7 thoughts on “Keeping up the momentum”

  1. “The last post garnered 100 times the total number of views I had previously”

    You’re welcome. That was because I (Ree81) posted it to reddit’s futurology section, where it got over 1000 upvotes (which means it became popular).

    As for conservation of momentum I’m just a layman, but couldn’t it be possible that the EmDrive simply spends more energy in one direction, kind of overriding what usually causes momentum, that is, a kind of principal of equality?

    Like… the universe likes to “do stuff” with the minimum (optimal) amount of energy expended, right? Well what if momentum arises in the same way? Simply because “it’s easiest to do it that way”. That’d mean that if you create a system (EmDrive) where energy is expended more in one direction, that energy has to “go” somewhere, take some form, and the universe is kind of forced to convert it into momentum as a sort of last resort.

    I know it sounds like gibberish, and it probably is. But it sounds reasonable enough to me.

  2. Oh and what I meant by “easiest to do that way” was this.

    Let’s say you’re floating in space with your twin (of equal weight), in a space suit, and you push your twin away. Now you’re going to start drifting away from each other at the same speed relative to where you started off.

    The reason one twin wouldn’t gain a higher speed is because this is simply the easiest way of doing things, the most energy efficient.

  3. Thanks for the share. That’s probably the most exciting day my blog will every see. And thanks for continuing to read even after the deluge is over. I’ll have another two posts up over the next couple of days. The first is about the quantum vacuum, and the next is a special relativity estimate of the maximum thrust efficiency one of the drives could hope to have. Spoiler alert: The Cannae drive exceeds the maximum thrust efficiency by a bunch, leading me to be skeptical of the results.

    I’ll have to respectfully disagree with your ideas about momentum. There are a few reasons.
    1) Conservation of momentum in particular is one of the most foundational pillars of physics, and has been extensively tested in almost every conceivable context. While quantum mechanics technically allows its violation over very short distances (as in 1E-40 m, or smaller than a billionth of a billionth of billionth of a millimeter for something like the drive), it is the cornerstone of even our understanding of virtual particles. If it’s not true, then I’m not sure we can even talk about virtual particles any more because the theory behind them would be broken.

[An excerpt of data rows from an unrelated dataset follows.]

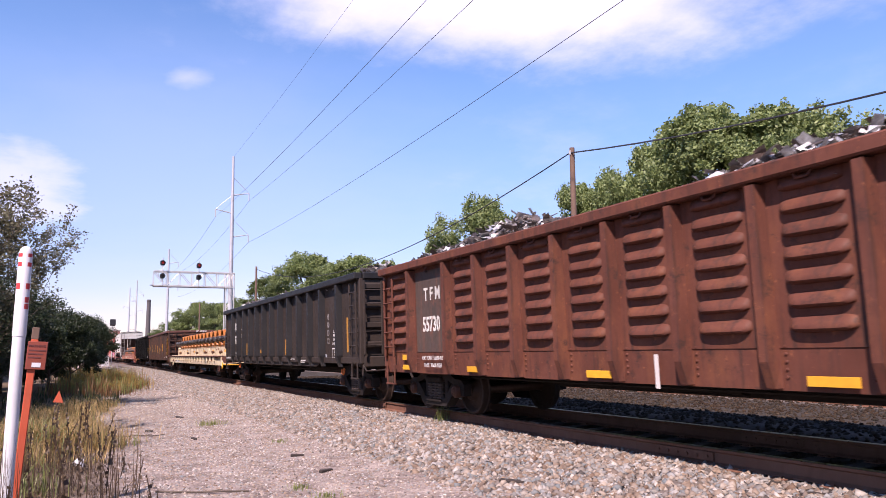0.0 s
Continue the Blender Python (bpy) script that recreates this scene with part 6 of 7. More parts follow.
# covered hopper
face_g = ribbed_face(-1.53, HOPPER_RIBS, 0.06, 0.085, 0.9)
for x0, x1, z0, z1 in ((-5.63, -4.98, 2.78, 3.22), (-4.80, -4.11, 2.78, 3.22), (-5.63, -4.98, 2.28, 2.72), (-4.80, -4.11, 2.28, 2.72), (-3.93, -3.25, 2.28, 2.72)):
    patch(car_g, "number_panel", x0, x1, z0, z1, -1.531, M["patch_white"])
for t, x, z in (("NO", -5.60, 2.84), ("KL", -4.74, 2.84), ("84", -5.58, 2.36), ("81", -4.72, 2.36), ("17", -3.86, 2.36)):
    writing(car_g, t, x, z, 0.46, K, -1.538, squeeze=0.80 if t != "NO" else 0.66)
for t, x, z in (("LD LMT", -5.60, 2.05), ("LT WT", -5.55, 1.86), ("223400", -4.72, 2.05), ("63600", -4.66, 1.86), ("LO", -3.8, 2.08)):
    writing(car_g, t, x, z, 0.125, K, -1.531, squeeze=0.9)
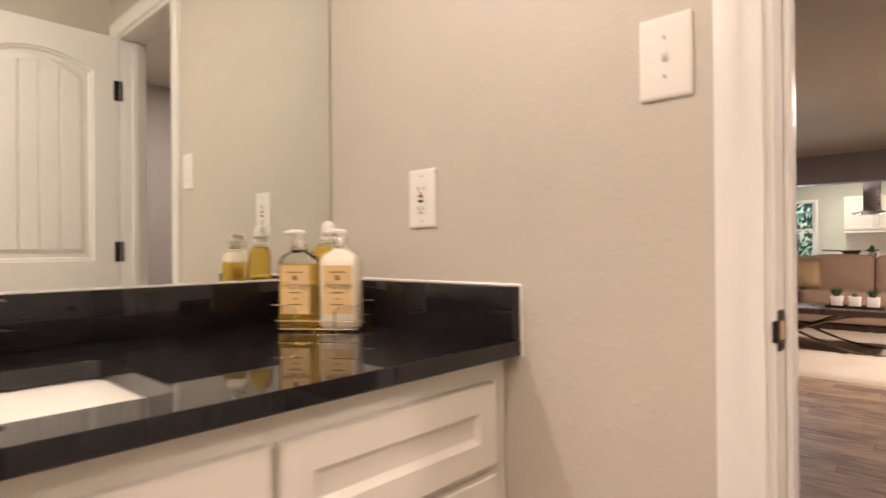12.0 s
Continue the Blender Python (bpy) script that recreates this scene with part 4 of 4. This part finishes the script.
part("front_skin", face_with_holes(), TRIM, leaf, smooth=False)
part("core", box(0, 0.0185, 0, DW, DT, DH), TRIM, leaf)
part("edge_strip", merge(box(0, 0.0002, 0, 0.004, 0.0184, DH), box(DW - 0.004, 0.0002, 0, DW, 0.0184, DH), box(0.0041, 0.0002, DH - 0.004, DW - 0.0041, 0.0184, DH)), TRIM, leaf)
knob = part("knob", lathe([(0.030, 0.0), (0.030, -0.006), (0.014, -0.010), (0.011, -0.030), (0.020, -0.038), (0.027, -0.050), (0.026, -0.060), (0.016, -0.068), (0.004, -0.070)], 28, "y", (DW - 0.066, 0, 0.935)), BRONZE, leaf, "round dark bronze knob")
part("latch_bolt", box(DW, 0.010, 0.912, DW + 0.010, 0.026, 0.938, 0.002), CHROME, leaf, "metal latch bolt")
for z in (0.28, 1.07, 1.79):
    part("hinge", merge(box(-0.012, -0.004, z - 0.045, 0.020, -0.0004, z + 0.045, 0.001), box(-0.016, -0.010, z - 0.045, -0.006, -0.002, z + 0.045, 0.003)), BRONZE, leaf, "black hinge")

# ---- living room and kitchen, seen through the doorways ----
rug = empty("area_rug", 10.1, 0.1, -0.006, "thick cream shag rug on the wood floor", "rug")
rug.matrix_world = pose(9.84, 0.16, -0.006, 0, 0, 0)
rows = []
random.seed(5)
for i in range(90):
    row = []
    for j in range(110):
        u, w = i / 89, j / 109
        ex, ey = min(u, 1 - u), min(w, 1 - w)
        h = 0.030 * smooth01(min(ex * 3.7, ey * 4.4) / 0.04) + 0.012 * random.random() * (1 if min(ex, ey) > 0 else 0)
        jx = 0.012 * (random.random() - 0.5)
        row.append((-1.93 + 3.7 * u + jx, -2.2 + 4.4 * w + 0.012 * (random.random() - 0.5), h))
    rows.append(row)
part("pile_surface", grid(rows, flip=True), RUG, rug, angle=180)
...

    2) Momentum has direction associated with it. It is what we call a vector quantity. That way, when you and your twin push each other apart, one has a momentum one way, and the other has a momentum the opposite way, and when we add the vectors, they cancel out. Energy is what we call a scalar quantity — it has a value, but it has no direction associated with it. It doesn’t make physical sense to talk about expending energy in a certain direction.

    3) There is a specific quantity that is minimized in mechanical situations that determines exactly how objects move. It is called the “action”. It uses some heavy math, but the basic idea is something like this: you try out every possible way an object can move through a situation (given forces on it and potentials and such), and see which path and momentum function minimizes the difference between the kinetic energy and potential energy added up over the time it takes. The path and momentum which minimize the action is the path that actually gets taken. That’s the “easiest way” for the system to evolve, although it sure isn’t easy to calculate a lot of the time. If you want to look this technique up, it’s called Lagrangian mechanics, and we use it for both classical and quantum physics.

    1. Thanks for the link! In particular, the Greg Egan link looks very good. I’ll study it more when I have the time. But, it appears to be very different from the calculation I have. That’s because Greg Egan is generously working within the framework of the EM drive theorists. They explicitly say that momentum *is* conserved for theirs, but is some rarely-recognized way. Greg Egan is (it seems at first reading) showing that their assertion doesn’t work.

      It’s interesting that the Chinese experiments, the EM drive, and the Cannae drive keep being lumped together as replications of an experiment, because they are all somewhat different, and are only marginally consistent. Further (not that this *really* matters), the asserted mechanisms behind how they might work are all very different.

      Now, there are *no* physics equations that exist that allow for conservation of momentum to be broken (except for the uncertainty relation in my previous comment, over very short distances).

      Does that mean that the drive experiments are definitely wrong? No. But it does mean that they have to be stronger than the three centuries of mountains of evidence that conservation of momentum holds across all scales.

      That is: The Cannae and EM drive could potentially work, but the experiments to date are not nearly enough evidence to show that they do. People keep insisting that the Chinese experiment, the EM drive experiment, and this experiment is plenty of evidence, but there is enough opportunity for unaccounted systematic error to ruin their results, whereas there are loads and loads of experiments that confirm conservation of momentum, as well as very fundamental “proofs”^1 that I’ve listed in the article. That’s why stronger experiments must continue to be performed before this claim is validated.

      It would be awesome for physics if it were shown that there are any circumstances in which conservation of momentum could fail! But I’m not holding my breath at this point.

      ^1 I use proof in quotes, here. Physics is an experimental discipline. If enough evidence amasses that conservation of momentum does not hold, particularly in some specific contexts, then that’s it — it doesn’t hold in those cases, and the axioms of our proofs must be flawed. But, to reiterate, thus far the centuries of evidence favor conservation of momentum holding at all scales.

      1. Agreed. I’ve been saying across reddit that at this point, this amount of evidence isn’t proof, and no one should blindly believe we’ve broken conservation of momentum. But there’s nothing wrong with being hopeful, and the experiments *are* highly interesting even if somewhat lacking *right now*.

        Evidence will pile on one side or the other.

        As for why we have so much evidence of conservation of momentum is probably because we haven’t even tried breaking it earlier. It’s kind of like the lobster and the ocean metaphor.

        If I go to the ocean and scoop up some water and don’t catch a lobster, are there no lobsters? What if I do it 100.000 times? Absence of evidence is not evidence of absence, after all.

        Now if NASA could just build another, more powerful version that could also withstand a vacuum…

  4. The most interesting option of course is that we don’t fully understand the quantum vacuum. And of course there is ample evidence of that already: Dark Matter and Dark Energy being immediately first to mind for me at least. Exciting times! We are at the beginnings of a revolution in our understanding of the universe (again!). The quantum world is still so poorly understood.